Forum: AI Generated Art


Subject: Turn words to art - AI

3D-Mobster opened this issue on Jul 09, 2022 ยท 199 posts


parkdalegardener posted Sat, 22 October 2022 at 8:37 AM

randym77 posted at 3:35 PM Thu, 20 October 2022 - #4447150

I have to assume Google is involved somehow. I suppose different AI art programs have different methods.

People have taken to posting images on social media of AI-generated posters for movies. And the text is often similar, but not the same. For example, "The Handmaid's Tale" from Dall-e came out "The Mandal" or "The Thandal."  "The Two Towers" came out "Trill Rows."

The images were a decent match. Women in hoods, or veils for the former, two medieval towers for the later.

These AI programs are pretty tied into pop culture. They will produce celebrities, fictional characters, etc., pretty accurately. In a toon or hand-drawn looking style if you want. Putting in "Star Trek" can generate reasonable likenesses of Kirk and Spock.

OK. I'm going to dumb this down a bit because it is a weird concept for some to grasp. All these programs use a machine learning technique to identify objects in an image by being taught that this image is a particular thing.

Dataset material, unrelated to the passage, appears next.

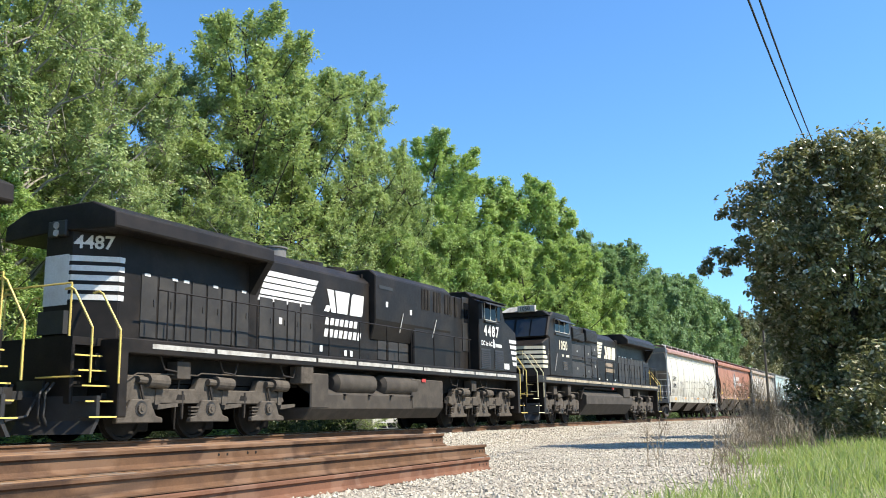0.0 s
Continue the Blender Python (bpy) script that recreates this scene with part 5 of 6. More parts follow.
def build_long_hood(label, at, number="4487"):
    """Locomotive with its long hood leading; x = 0 is the coupling ahead of the hood."""
    g = thing("diesel_locomotive", label, "locomotive", "locomotives of the train", at=at)
    L = 22.4
    part("underframe", Shape().box(0.95, L - 0.75, -1.50, 1.50, 1.66, 1.95), LOCO, g, bevel=0.02)
    part("centre_sill", Shape().box(0.8, L - 0.8, -1.0, 1.0, 1.14, 1.66), UNDER, g)
    for sgn in (-1, 1):
        for k in range(10):
            a, b = 1.75 + k * 1.92, 1.75 + (k + 1) * 1.92 - 0.1
            part("sill_stripe", Shape().box(a, b, sgn * 1.506 - 0.004, sgn * 1.506 + 0.004, 1.775, 1.87), SILLWHITE, g, "grimy white sill stripe")
    # hoods
    part("engine_hood", Shape().prism("x", [(-0.92, 1.95), (0.92, 1.95), (0.92, 4.25), (0.62, 4.5), (-0.62, 4.5), (-0.92, 4.25)], 5.6, 13.4), LOCO, g, bevel=0.03)
    part("radiator_hood", Shape().prism("x", [(-0.95, 1.95), (0.95, 1.95), (0.95, 4.1), (0.9, 4.58), (-0.9, 4.58), (-0.95, 4.1)], 1.34, 5.45), LOCO, g, bevel=0.03)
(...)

Traditional computer vision and image recognition models work the same way. They are taught truth and lie using 100% truth or 100% lie. This picture is an apple. So is this one and this one as well. Three pictures of an apple and all are labelled apple. 100% true. Then you give a picture of an orange labelled as an apple and tell the ai you are training that this is a lie. You have no confidence that your picture of an orange is actually an apple. 

Diffusion models are trained differently. You start with a picture of an apple and add a set amount of noise to your apple image and tell the ai that the apple image and the noisy apple image are the same thing. An apple. Then you add even more noise to the already noisy image and say this is an apple. Rinse and repeat a specific number of times and you are left with an image of just noise that the ai knows as apple.

Still with me? The ai just knows items as noise at this point in the process. Apple, banana, grape, orange. We teach these items to the ai along with a containers such as cups and bowls. To the ai it is just a pile of noise like the static you used to see on an old tv getting a signal with a pair of rabbit ears. Now the fun starts.

You type a text prompt that says you want to see a still life painting of a bowl of fruit. The ai then parses the prompt with CLIP (language training) and attempts to denoise images of apples, bowls, grapes, and the rest of your prompt items from a patch of noise the size of the image. Usually square as all the first step to training any type of ai is consistency of input and most current diffusion models are trained on 512x512 images. Now the ai just denoises whatever it has been trained upon so as to fit into the space. The result is as many different bowls of fruit as want.

The noise in the square is a random pattern based upon the seed value used to generate the image. That is why you get different bowls with different fruit. The ai is looking through the noise pattern to see if it has a bowl, banana, apple, or whatever; that it can denoise to fit the noise in the space. It has learned many different versions of bowl, apple, or whatever in the training so it has many noise patterns to choose from. The "steps" used in the generation of the image are how much denoising happens and thus the juxtaposition of the final elements of your image.


There are other rules involved in the placing of the objects in the scene. There is an aesthetics as part of the learning. That is a big part of the training image classification system and has led to some training bias in the diffusion models. Some things are also specifically sketchy in outputs such as text. Most diffusion setups are not designed to render legible text on purpose.Thus fictional movie posters that almost seem readable.


The image scrapes done for training are not specific to Google. Not by a long shot. The Laion 5B data set has been released to the public. This is the training set for "Stable Diffusion". Thats almost 6 billion pairs of image and text and a search base of 1.6 trillion data sets. Google's is considerably smaller.


The training is not tied to pop culture but to popularity (sure are a lot of apple images here to train on) and aesthetics biases (I like green apples better than red apples.)